Offline software and long-term cost
Offline desktop software with perpetual licensing tends to be dramatically cheaper over long time horizons than equivalent cloud alternatives. The reason is compounding: subscription costs accumulate year after year, often with price increases that compound further. A $15/month tool costs $180 per year, $900 over five years, and $1,800 over ten. A comparable offline desktop tool with a perpetual license often costs $50 to $150 as a one-time purchase. The break-even point is typically within the first year, and every year after that is pure savings on top. For independent professionals, small businesses, and anyone who thinks carefully about software expenditure over meaningful time horizons, the economics of offline perpetual software are compelling even before considering the reliability and privacy advantages.
Common questions
- Does offline software work without an internet connection?

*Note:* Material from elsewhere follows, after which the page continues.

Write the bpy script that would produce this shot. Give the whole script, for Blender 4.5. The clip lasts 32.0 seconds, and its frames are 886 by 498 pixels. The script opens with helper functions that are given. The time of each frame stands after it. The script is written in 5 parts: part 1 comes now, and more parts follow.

- Yes. Desktop apps designed for offline use run entirely on your machine without requiring internet access during normal operation. Some require an internet connection for initial download and one-time activation. After that, the software runs locally. Check individual product pages for specific activation requirements.
- Do I need to be online to purchase and download from Permisoft?
- Yes, purchasing and downloading from Permisoft requires internet access. Once downloaded and installed, the software runs offline on your machine. Your download is associated with your Permisoft library and can be retrieved again if you install on a new machine.
- What happens to my offline software if the developer goes out of business?
- A locally installed desktop application continues running regardless of the developer's business status. The software is on your machine. With local license validation, there is no server that needs to be operational for the application to open and work. This is one of the most important practical differences between owned software and cloud-dependent alternatives.
- Can offline desktop software sync data across devices if I need it to?
- Some offline desktop apps offer optional sync — using a cloud storage service you already have, or a dedicated sync option you can enable. This keeps sync as something you opt into rather than a requirement. Others use file-based workflows where you manage your own files across devices using whatever system you prefer. Browse individual product pages for sync specifics.
- Is offline desktop software more private than cloud software?
- Generally, yes. Data that remains on your machine is not subject to the vendor's data breach, not accessible to the vendor's employees, and not governed by a privacy policy the vendor can change unilaterally. For sensitive professional or personal data, local storage typically provides meaningfully better privacy than cloud storage.